Begin Recorded information
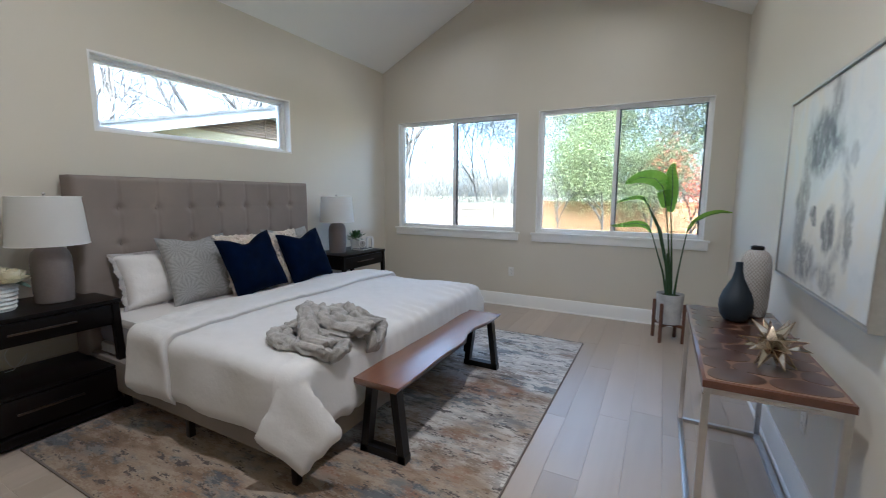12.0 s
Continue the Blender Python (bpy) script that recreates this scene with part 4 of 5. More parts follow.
def diamond():
    """Glazed stoneware with a raised lattice of diamonds round the body."""
    m, t, b = nodes_of("cream_diamond_ceramic")
    v = coords(t, (1, 1, 1))
    sep = t.nodes.new("ShaderNodeSeparateXYZ")
    t.links.new(v, sep.inputs[0])

    def op(kind, a, bb=None):
        n = t.nodes.new("ShaderNodeMath")
        n.operation = kind
        for i, q in enumerate((a, bb)):
            if isinstance(q, (int, float)):
                n.inputs[i].default_value = q
            elif q is not None:
                t.links.new(q, n.inputs[i])
        return n.outputs[0]
    ang = op('MULTIPLY', op('ARCTAN2', sep.outputs["Y"], sep.outputs["X"]), 13.0)
    up = op('MULTIPLY', sep.outputs["Z"], 150.0)
    d = op('MULTIPLY', op('ABSOLUTE', op('SINE', op('ADD', ang, up))), op('ABSOLUTE', op('SINE', op('SUBTRACT', ang, up))))
    grain = noise_tex(t, v, 90, 4)
    col = ramp(t, d, ((0.08, (0.23, 0.205, 0.175)), (0.45, (0.47, 0.435, 0.385))))
    t.links.new(mix(t, 0.25, col, ramp(t, grain, ((0.3, (0.30, 0.27, 0.235)), (0.7, (0.52, 0.48, 0.43)))), ), b.inputs["Base Color"])
    b.inputs["Roughness"].default_value = 0.6
    bump(t, b, d, 0.6, 0.004)
    return m


vb_ = thing("vase", (0.355, 5.275, CT), "tall cream textured vase with a black rim", "vase")
part("body", lathe(bmesh.new(), ((0.050, 0.0), (0.062, 0.006), (0.068, 0.05), (0.071, 0.12), (0.072, 0.22), (0.071, 0.29), (0.062, 0.335), (0.045, 0.356), (0.032, 0.366)), 48), diamond(), vb_, "", 50)
part("rim", lathe(bmesh.new(), ((0.031, 0.362), (0.031, 0.384), (0.026, 0.386), (0.022, 0.380), (0.022, 0.362)), 32), BLACK, vb_, "black rim")

# star ornament: twenty three-sided points on an icosahedron
STARM = surface("antique_mirror", (0.74, 0.68, 0.57), 0.13, metal=1.0, vary=0.25, big=14, fine=60, relief=0.05)
STARE = surface("brass_edge", (0.30, 0.22, 0.12), 0.4, metal=1.0, vary=0.2)
star = thing("star_ornament", (0.288, 4.42, CT), "faceted mirrored star ornament with dark brass edges", "ornament", rz=17)
sm = bmesh.new()
phi = (1 + 5 ** 0.5) / 2
ico = [Vector(v).normalized() for s1 in (-1, 1) for s2 in (-1, 1) for v in ((0, s1, s2 * phi), (s1, s2 * phi, 0), (s2 * phi, 0, s1))]
dode = []
for i in range(12):
    for j in range(i + 1, 12):
        for k in range(j + 1, 12):
            if all((a - b).length < 1.1 for a, b in ((ico[i], ico[j]), (ico[j], ico[k]), (ico[i], ico[k]))):
                dode.append((ico[i] + ico[j] + ico[k]).normalized())
tiltm = Matrix.Rotation(radians(20.9), 3, 'X')
RI, RO = 0.038, 0.114
spikes = []
for tip in dode:
    ring5 = sorted(ico, key=lambda d: (d - tip).length)[:3]
    a1 = tip.orthogonal().normalized()
    b1 = tip.cross(a1)
    ring5.sort(key=lambda d: math.atan2(d.dot(b1), d.dot(a1)))
    spikes.append((tip, ring5))
lowest = min((tiltm @ (t_ * RO)).z for t_, _ in spikes)
edges_bm = bmesh.new()
for tip, ring5 in spikes:
    sp = bmesh.new()
    tv = sp.verts.new(tiltm @ (tip * RO) - Vector((0, 0, lowest)))
    rv = [sp.verts.new(tiltm @ (d * RI) - Vector((0, 0, lowest))) for d in ring5]
    for i in range(3):
        sp.faces.new((rv[i], rv[(i + 1) % 3], tv))
        tube(edges_bm, [rv[i].co, tv.co], [0.0016, 0.0010], 5)
    part("point", sp, STARM, star, "", 0)
part("edging", edges_bm, STARE, star, "dark brass seams")

# ---- picture ----
def art():
    """Pale canvas with charcoal strokes laid round a ring; local y runs along the wall, z up."""
    m, t, b = nodes_of("abstract_canvas")
    v = coords(t, (1, 1, 1))
    nz = node(t, "ShaderNodeTexNoise", Scale=5.0, Detail=7.0, Roughness=0.7)
    t.links.new(v, nz.inputs["Vector"])
    sc = t.nodes.new("ShaderNodeVectorMath")
    sc.operation = 'MULTIPLY_ADD'
    sc.inputs[1].default_value = (0.20, 0.20, 0.20)
    t.links.new(nz.outputs["Color"], sc.inputs[0])
    t.links.new(v, sc.inputs[2])
    W, H = PY1 - PY0, PZ1 - PZ0
    mask = None
    # strokes: place and half size as shares of the canvas from its far upper corner, and weight
    for u, w_, ru, rw, k in ((0.47, 0.30, 0.15, 0.15, 1.0), (0.54, 0.14, 0.05, 0.10, 0.7), (0.29, 0.62, 0.075, 0.24, 0.75), (0.38, 0.86, 0.11, 0.09, 0.85), (0.45, 0.63, 0.035, 0.030, 1.0),
                             (0.60, 0.69, 0.055, 0.090, 0.9), (0.77, 0.70, 0.030, 0.13, 0.7), (0.64, 0.92, 0.08, 0.06, 0.6), (0.75, 0.38, 0.04, 0.06, 0.4), (0.31, 0.36, 0.05, 0.16, 0.6)):
        cy, cz = W / 2 - W * u + 0.10, H / 2 - H * w_ + 0.10
        mp = t.nodes.new("ShaderNodeMapping")
        mp.inputs["Location"].default_value = (0, -0.77 * cy / (W * ru), -0.77 * cz / (H * rw))
        mp.inputs["Scale"].default_value = (0.0, 0.77 / (W * ru), 0.77 / (H * rw))
        t.links.new(sc.outputs[0], mp.inputs["Vector"])
        ln = t.nodes.new("ShaderNodeVectorMath")
        ln.operation = 'LENGTH'
        t.links.new(mp.outputs[0], ln.inputs[0])
        one = ramp(t, ln.outputs["Value"], ((0.62, (k, k, k)), (1.05, (0, 0, 0))))
        mask = one if mask is None else mix(t, 1.0, mask, one, 'LIGHTEN')
    mp = t.nodes.new("ShaderNodeMapping")      # faint ring that ties the strokes together
    mp.inputs["Location"].default_value = (0, -0.10 / (W * 0.27), -(0.10 - 0.10 * H) / (H * 0.36))
    mp.inputs["Scale"].default_value = (0.0, 1 / (W * 0.27), 1 / (H * 0.36))
    t.links.new(sc.outputs[0], mp.inputs["Vector"])
    ln = t.nodes.new("ShaderNodeVectorMath")
    ln.operation = 'LENGTH'
    t.links.new(mp.outputs[0], ln.inputs[0])
    mask = mix(t, 1.0, mask, ramp(t, ln.outputs["Value"], ((0.70, (0, 0, 0)), (0.86, (0.5, 0.5, 0.5)), (1.0, (0, 0, 0)))), 'LIGHTEN')
    n1 = noise_tex(t, coords(t, (1, 1.0, 0.5)), 16.0, 9, 0.75, 0.8)
    n2 = noise_tex(t, v, 2.1, 5, 0.6, 0.6)
    brush = ramp(t, n1, ((0.40, (0.30, 0.30, 0.30)), (0.50, (1, 1, 1))))
    mask = mix(t, 1.0, mask, brush, 'MULTIPLY')
    base = ramp(t, n2, ((0.30, (0.52, 0.54, 0.53)), (0.46, (0.66, 0.66, 0.63)), (0.58, (0.68, 0.64, 0.53)), (0.72, (0.70, 0.70, 0.69))))
    dark = ramp(t, noise_tex(t, v, 14.0, 5, 0.7), ((0.38, (0.035, 0.033, 0.035)), (0.62, (0.17, 0.16, 0.16))))
    col = mix(t, mask, base, dark)
    n3 = noise_tex(t, coords(t, (1, 1, 0.6)), 3.6, 6, 0.7, 0.8)
    col = mix(t, ramp(t, n3, ((0.60, (0, 0, 0)), (0.72, (0.25, 0.25, 0.25)))), col, (0.30, 0.31, 0.32))
    t.links.new(col, b.inputs["Base Color"])
    b.inputs["Roughness"].default_value = 0.42
    bump(t, b, n1, 0.2, 0.002)
    return m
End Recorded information
Begin at the first line of the data above and repeat each line exactly, stopping after the line containing "t.links.new(v, sep.inputs[0])". Omit the pictures.

* **Answer to the exercise**:
12.0 s
Continue the Blender Python (bpy) script that recreates this scene with part 4 of 5. More parts follow.
def diamond():
    """Glazed stoneware with a raised lattice of diamonds round the body."""
    m, t, b = nodes_of("cream_diamond_ceramic")
    v = coords(t, (1, 1, 1))
    sep = t.nodes.new("ShaderNodeSeparateXYZ")
    t.links.new(v, sep.inputs[0])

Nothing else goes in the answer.